### Aim
Write out the material exactly, leaving every picture behind.

**** Dataset section

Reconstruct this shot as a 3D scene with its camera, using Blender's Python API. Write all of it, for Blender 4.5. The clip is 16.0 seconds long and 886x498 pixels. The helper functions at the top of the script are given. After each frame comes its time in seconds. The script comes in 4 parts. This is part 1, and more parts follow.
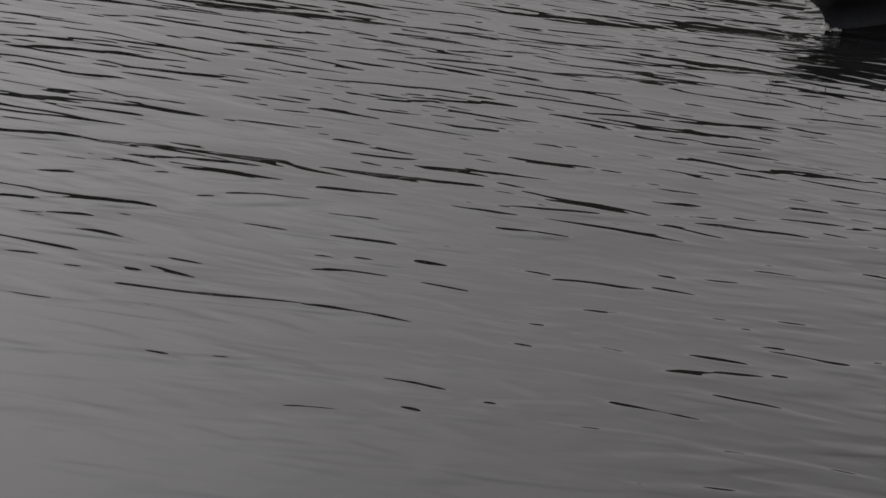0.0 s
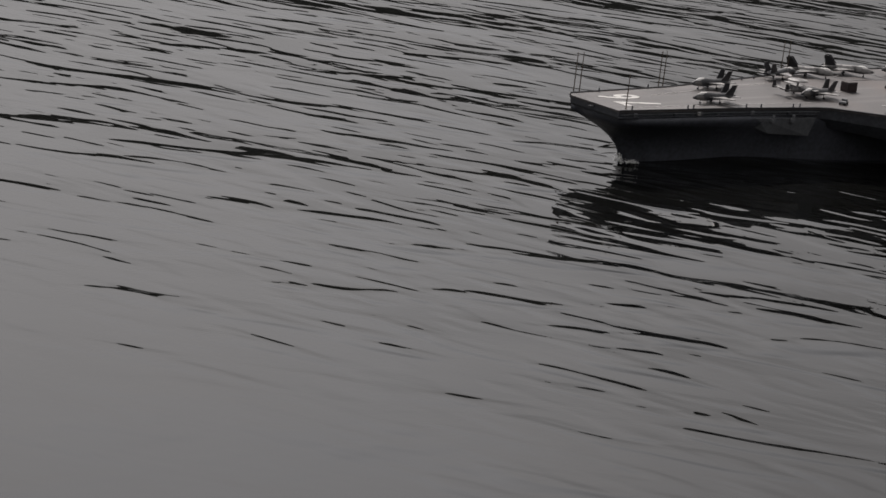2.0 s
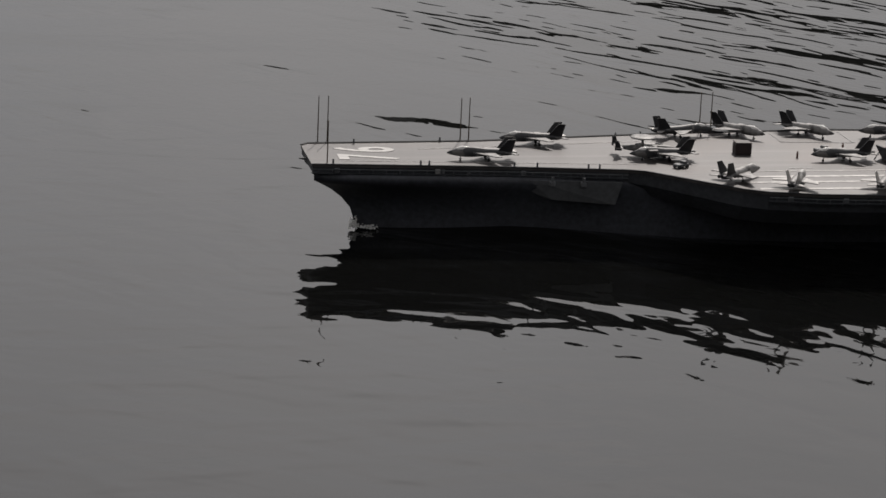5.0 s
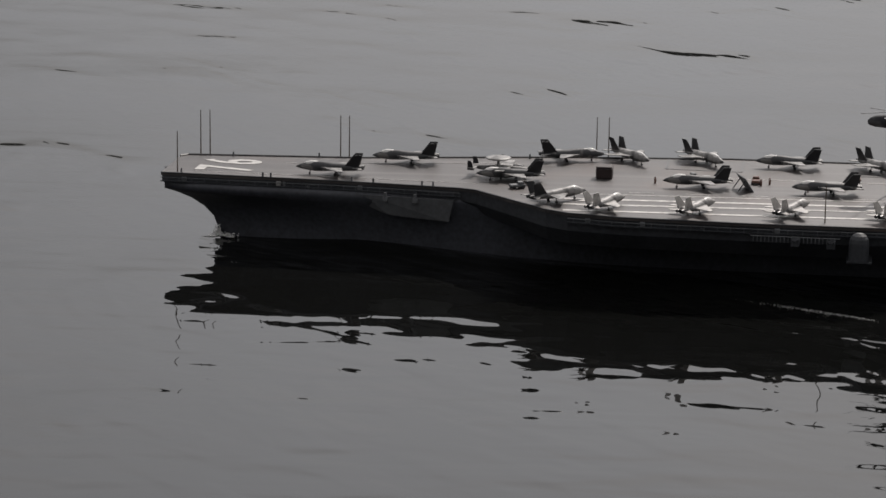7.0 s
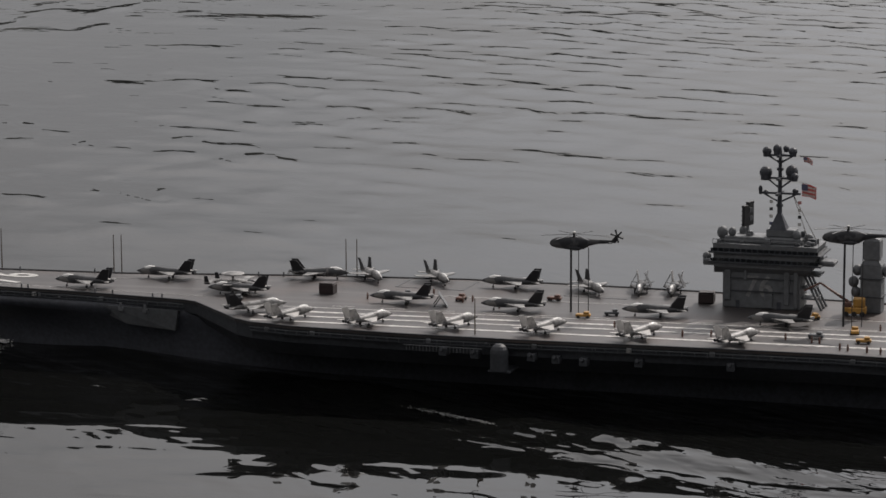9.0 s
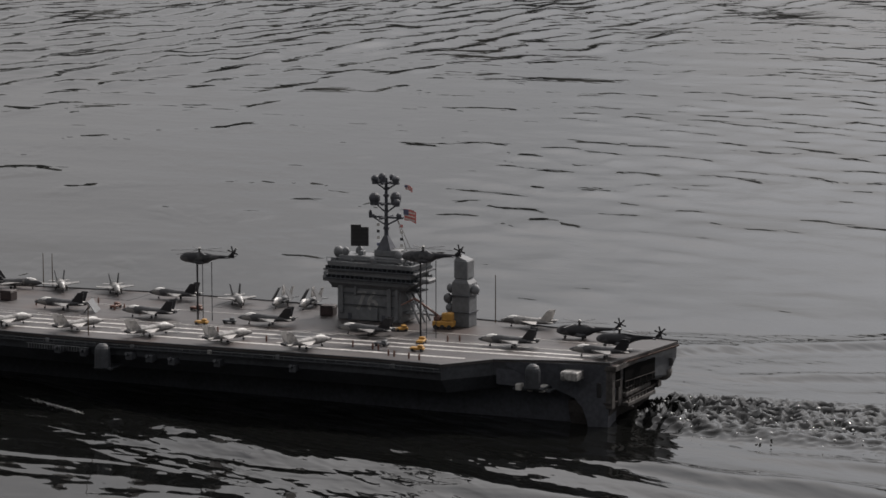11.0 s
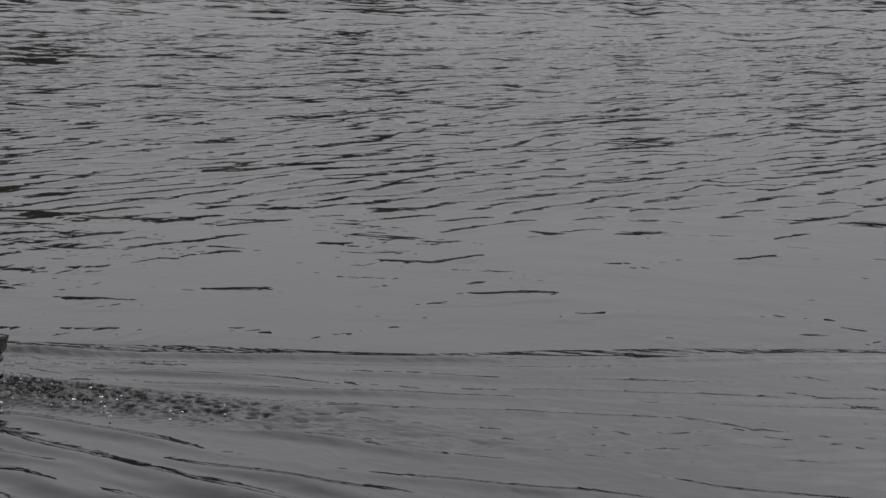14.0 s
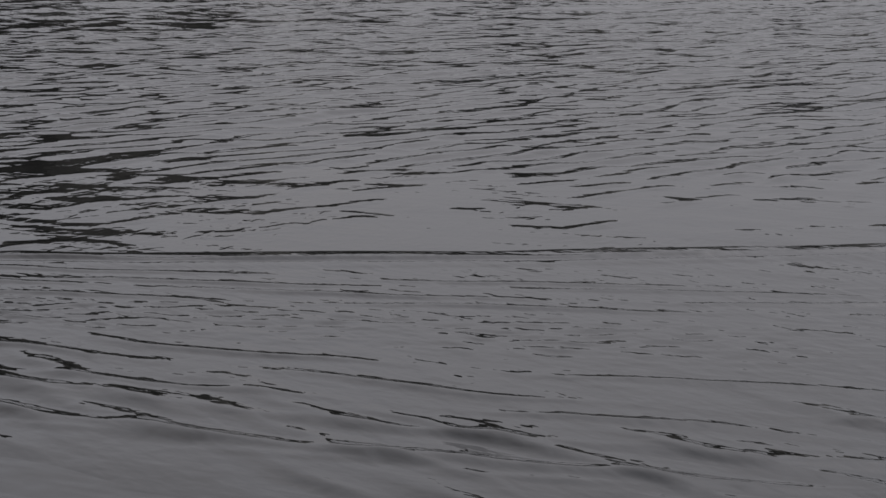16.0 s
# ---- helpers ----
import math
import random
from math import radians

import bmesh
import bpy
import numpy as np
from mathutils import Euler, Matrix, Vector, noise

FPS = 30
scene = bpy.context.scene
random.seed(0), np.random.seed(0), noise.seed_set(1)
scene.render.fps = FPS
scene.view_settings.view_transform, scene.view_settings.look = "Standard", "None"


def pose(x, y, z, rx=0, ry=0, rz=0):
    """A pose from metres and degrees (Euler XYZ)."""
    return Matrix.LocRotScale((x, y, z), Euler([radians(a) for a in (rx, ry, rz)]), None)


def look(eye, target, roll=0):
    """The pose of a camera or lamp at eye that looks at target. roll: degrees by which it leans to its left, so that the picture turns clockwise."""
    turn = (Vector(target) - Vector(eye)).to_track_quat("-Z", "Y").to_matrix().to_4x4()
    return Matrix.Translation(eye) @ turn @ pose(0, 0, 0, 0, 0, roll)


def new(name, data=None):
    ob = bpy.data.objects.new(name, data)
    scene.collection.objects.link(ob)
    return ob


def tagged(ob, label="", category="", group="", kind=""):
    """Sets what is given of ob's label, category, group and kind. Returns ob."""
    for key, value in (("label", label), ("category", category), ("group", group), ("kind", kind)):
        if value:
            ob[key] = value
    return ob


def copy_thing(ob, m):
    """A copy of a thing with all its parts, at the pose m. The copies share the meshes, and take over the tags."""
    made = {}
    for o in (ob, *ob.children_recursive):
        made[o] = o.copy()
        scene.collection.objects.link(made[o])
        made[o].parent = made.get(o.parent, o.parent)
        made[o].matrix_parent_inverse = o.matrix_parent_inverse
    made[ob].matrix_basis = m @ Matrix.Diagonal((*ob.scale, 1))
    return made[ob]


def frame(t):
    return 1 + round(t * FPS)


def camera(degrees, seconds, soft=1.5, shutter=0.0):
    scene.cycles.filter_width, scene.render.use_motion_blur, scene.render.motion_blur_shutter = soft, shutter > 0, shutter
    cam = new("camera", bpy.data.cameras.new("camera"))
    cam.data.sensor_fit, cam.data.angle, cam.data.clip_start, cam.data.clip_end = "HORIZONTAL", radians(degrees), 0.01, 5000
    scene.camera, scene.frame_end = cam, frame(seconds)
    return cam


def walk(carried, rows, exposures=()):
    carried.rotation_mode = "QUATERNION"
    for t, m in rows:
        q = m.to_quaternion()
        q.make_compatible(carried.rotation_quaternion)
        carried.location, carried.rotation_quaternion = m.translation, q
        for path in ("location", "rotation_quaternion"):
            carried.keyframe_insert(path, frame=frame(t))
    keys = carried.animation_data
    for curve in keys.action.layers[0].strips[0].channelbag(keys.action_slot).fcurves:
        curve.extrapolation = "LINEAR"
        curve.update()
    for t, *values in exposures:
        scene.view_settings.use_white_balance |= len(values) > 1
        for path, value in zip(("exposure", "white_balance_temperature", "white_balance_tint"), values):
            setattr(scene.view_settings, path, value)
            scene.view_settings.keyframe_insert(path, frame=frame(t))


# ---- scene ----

********

### In response
Reconstruct this shot as a 3D scene with its camera, using Blender's Python API. Write all of it, for Blender 4.5. The clip is 16.0 seconds long and 886x498 pixels. The helper functions at the top of the script are given. After each frame comes its time in seconds. The script comes in 4 parts. This is part 1, and more parts follow.
0.0 s
2.0 s
5.0 s
7.0 s
9.0 s
11.0 s
14.0 s
16.0 s
# ---- helpers ----
import math
import random
from math import radians

import bmesh
import bpy
import numpy as np
from mathutils import Euler, Matrix, Vector, noise

FPS = 30
scene = bpy.context.scene
random.seed(0), np.random.seed(0), noise.seed_set(1)
scene.render.fps = FPS
scene.view_settings.view_transform, scene.view_settings.look = "Standard", "None"


def pose(x, y, z, rx=0, ry=0, rz=0):
    """A pose from metres and degrees (Euler XYZ)."""
    return Matrix.LocRotScale((x, y, z), Euler([radians(a) for a in (rx, ry, rz)]), None)


def look(eye, target, roll=0):
    """The pose of a camera or lamp at eye that looks at target. roll: degrees by which it leans to its left, so that the picture turns clockwise."""
    turn = (Vector(target) - Vector(eye)).to_track_quat("-Z", "Y").to_matrix().to_4x4()
    return Matrix.Translation(eye) @ turn @ pose(0, 0, 0, 0, 0, roll)


def new(name, data=None):
    ob = bpy.data.objects.new(name, data)
    scene.collection.objects.link(ob)
    return ob


def tagged(ob, label="", category="", group="", kind=""):
    """Sets what is given of ob's label, category, group and kind. Returns ob."""
    for key, value in (("label", label), ("category", category), ("group", group), ("kind", kind)):
        if value:
            ob[key] = value
    return ob


def copy_thing(ob, m):
    """A copy of a thing with all its parts, at the pose m. The copies share the meshes, and take over the tags."""
    made = {}
    for o in (ob, *ob.children_recursive):
        made[o] = o.copy()
        scene.collection.objects.link(made[o])
        made[o].parent = made.get(o.parent, o.parent)
        made[o].matrix_parent_inverse = o.matrix_parent_inverse
    made[ob].matrix_basis = m @ Matrix.Diagonal((*ob.scale, 1))
    return made[ob]


def frame(t):
    return 1 + round(t * FPS)


def camera(degrees, seconds, soft=1.5, shutter=0.0):
    scene.cycles.filter_width, scene.render.use_motion_blur, scene.render.motion_blur_shutter = soft, shutter > 0, shutter
    cam = new("camera", bpy.data.cameras.new("camera"))
    cam.data.sensor_fit, cam.data.angle, cam.data.clip_start, cam.data.clip_end = "HORIZONTAL", radians(degrees), 0.01, 5000
    scene.camera, scene.frame_end = cam, frame(seconds)
    return cam


def walk(carried, rows, exposures=()):
    carried.rotation_mode = "QUATERNION"
    for t, m in rows:
        q = m.to_quaternion()
        q.make_compatible(carried.rotation_quaternion)
        carried.location, carried.rotation_quaternion = m.translation, q
        for path in ("location", "rotation_quaternion"):
            carried.keyframe_insert(path, frame=frame(t))
    keys = carried.animation_data
    for curve in keys.action.layers[0].strips[0].channelbag(keys.action_slot).fcurves:
        curve.extrapolation = "LINEAR"
        curve.update()
    for t, *values in exposures:
        scene.view_settings.use_white_balance |= len(values) > 1
        for path, value in zip(("exposure", "white_balance_temperature", "white_balance_tint"), values):
            setattr(scene.view_settings, path, value)
            scene.view_settings.keyframe_insert(path, frame=frame(t))


# ---- scene ----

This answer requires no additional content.